Po przeczytaniu tego opisu być może jawi wam się nieskładny muzyczny misz/masz. To jednak co zawarte jest na nowym albumie ALMAH jest niezwykle spójne. Ukłon w stronę mocniejszego grania wydaje nam się naturalną ewolucją zespołu. Gdyż ten nie wyzbył się wielu charakterystycznych elementów. Jak umiłowanie do melodii, czy bądź co bądź obecne jeszcze w nowych utworach wysokie wokalizy Falashi’ego.
Jeśli chodzi o melodyjne heavy metalowe granie, to mój ulubiony krążek tej jesieni. I nawet jeśli nie przebija płyty poprzedniej, jest kolejną porządną pozycją w dyskografii muzyków. Dość trudno porównywać Motion do poprzednich płyt, bowiem z albumu na album zespół gra ciężej i (wydaje mi się) bardziej przykłada wagę do koegzystencji niebanalnej rytmiki i melodii.
Nie mogę opędzić się od wrażenia, że gitary niejednokrotnie brzmią jak żywcem wyjęte z technicznego deathu. W pamięci stają mi a to riffy Morbig Angel, a do Death, czy Obituary. Okazjonalnie pojawiające się klawisze przydają całokształtowi wyrazu nieco prog metalowego z kolei, bowiem brzmią typowo elektronicznie – i po raz kolejny – nie kłóci się to z całokształtem.

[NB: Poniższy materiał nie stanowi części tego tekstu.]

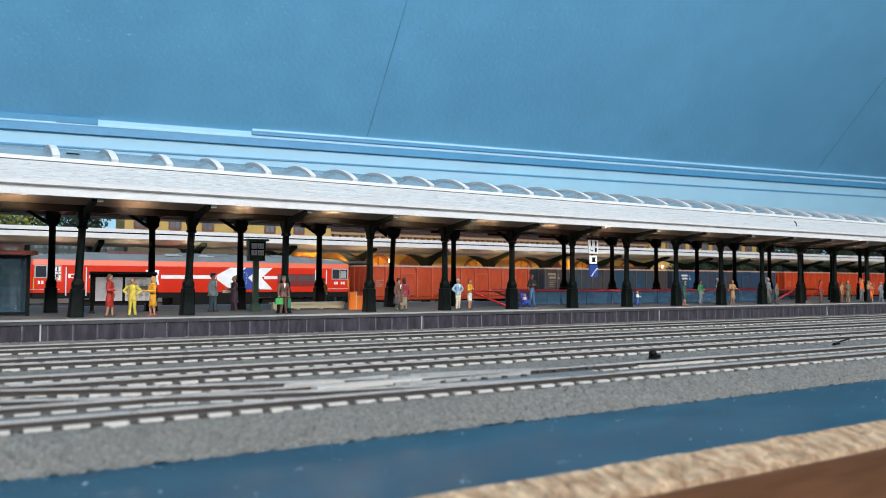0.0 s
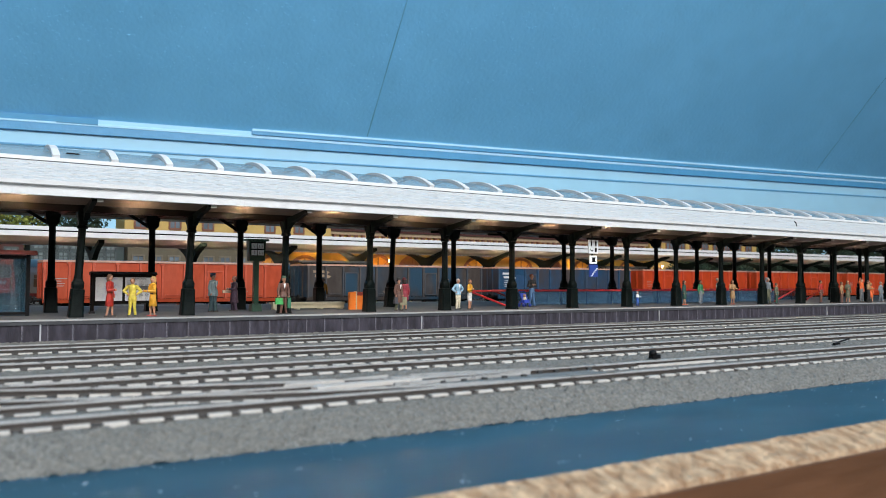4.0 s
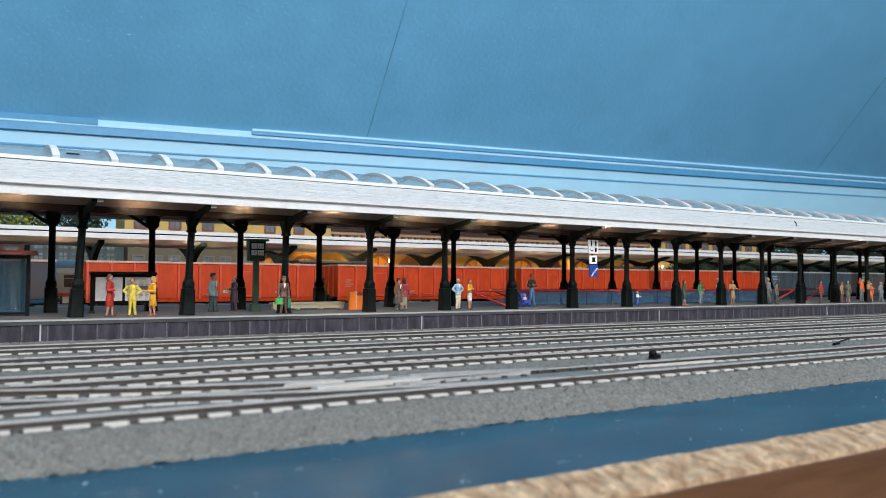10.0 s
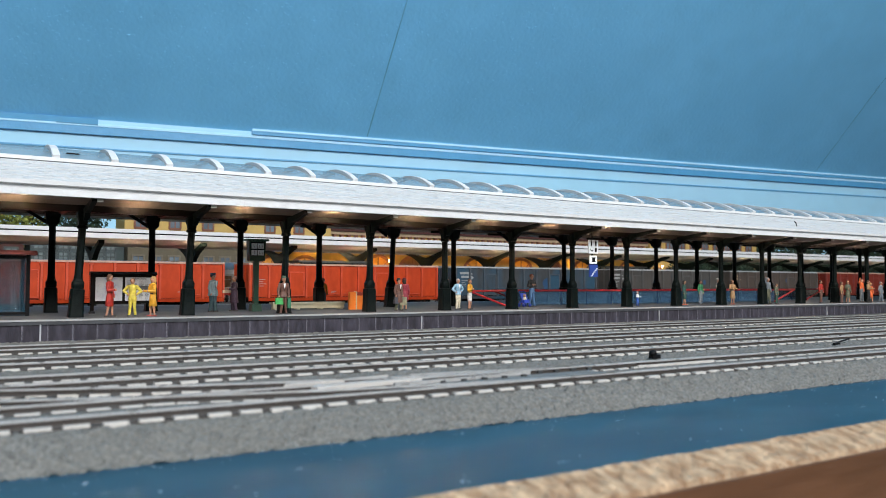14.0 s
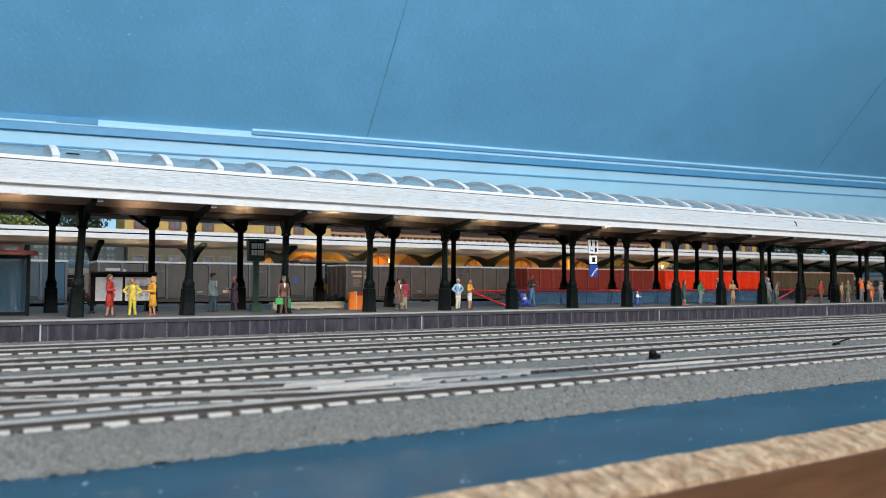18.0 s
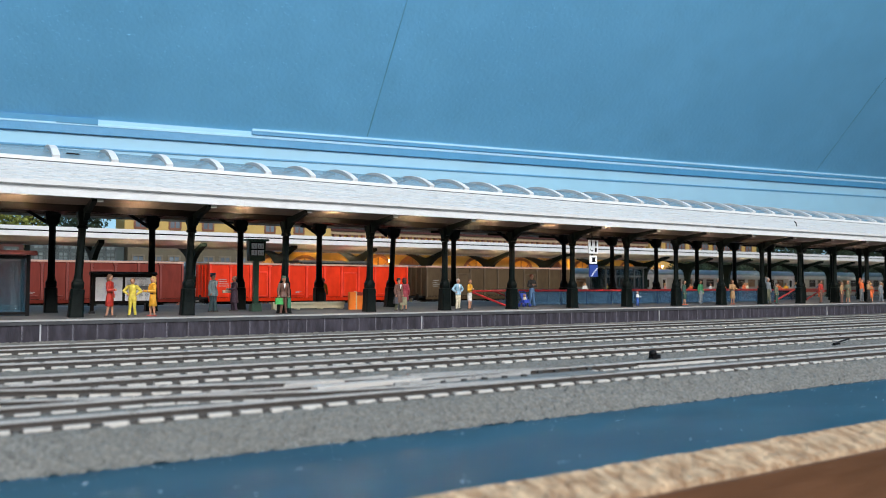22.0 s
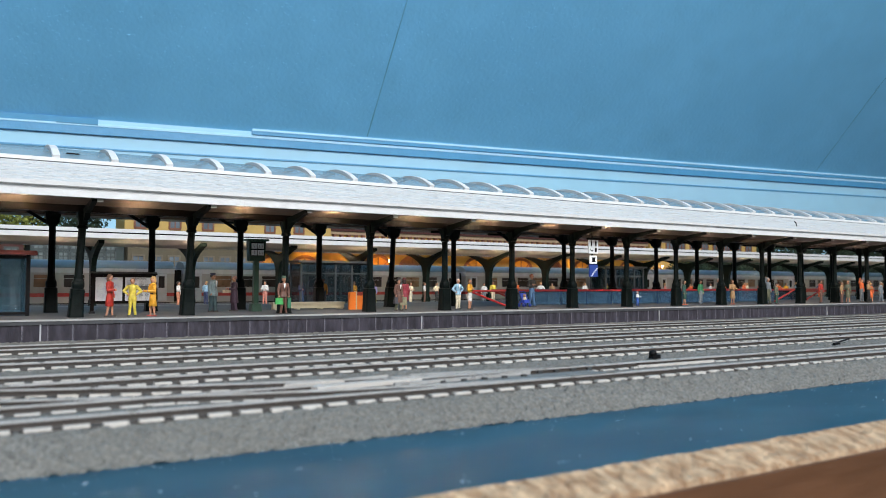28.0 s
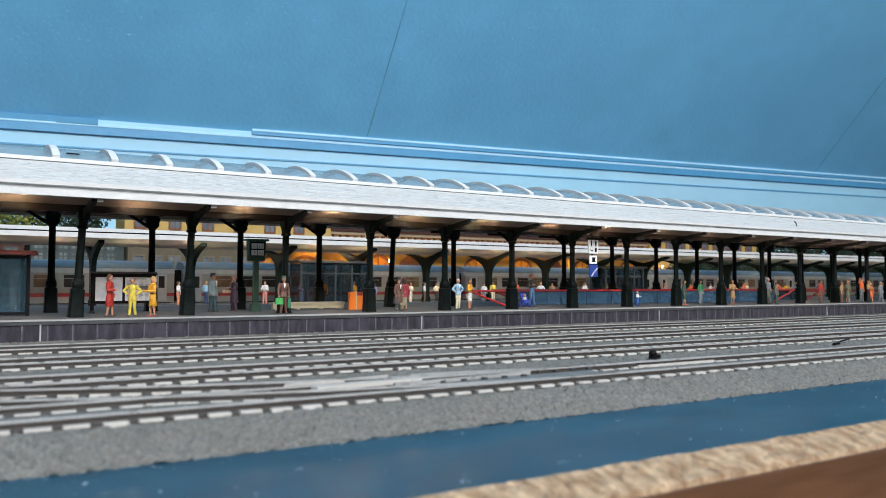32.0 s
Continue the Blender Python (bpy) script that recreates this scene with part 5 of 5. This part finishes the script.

Zaskakujące są dla mnie na tym albumie jedynie utwory wolniejsze, czy też . Jednak i one nie są tutaj niczym nienaturalnym. Aczkolwiek o ile Late Night in ’85 wydaje się bardzo naturalny, tak wieńczący płytę When and Why nieco nuży, i jako kawałek ostatni może wpływać na postrzeganie całości. W sumie jednak te trzy kwadransy to kawał porządnego grania i jeden słabszy utwór plus byle jaka okładka nie psuje mi jej odbioru – to naprawdę świetny album!

Powtórzę. Ta płyta nie jest lepsza od Fragile Equality. Jest inna. Jest bardziej odważna, zdecydowanie cięższa… ale wbrew pozorom wcale nie mniej melodyjna. Nie jest też gorsza. A w moim prywatnym rankingu z każdym przesłuchaniem jej wartość wciąż rośnie.
Tego krążka słucha się wyśmienicie, zdarza mi się, że słucham go kilkakrotnie pod rząd.
A komu mogę go polecić? Fanom ANGRY i ALMAH naturalnie – mimo, że to oni mogą być płytą najbardziej zaskoczeni. Zachęcam do sięgnięcia po ten album sympatyków ambitnego grania, które osadzone w jednej stylistyce nie obawia się sięgać garściami do klimatów nieco odmiennych.
W zasadzie jeśli chodzi o twórczość grupy – to właśnie nagrali swój najbardziej progresywny album.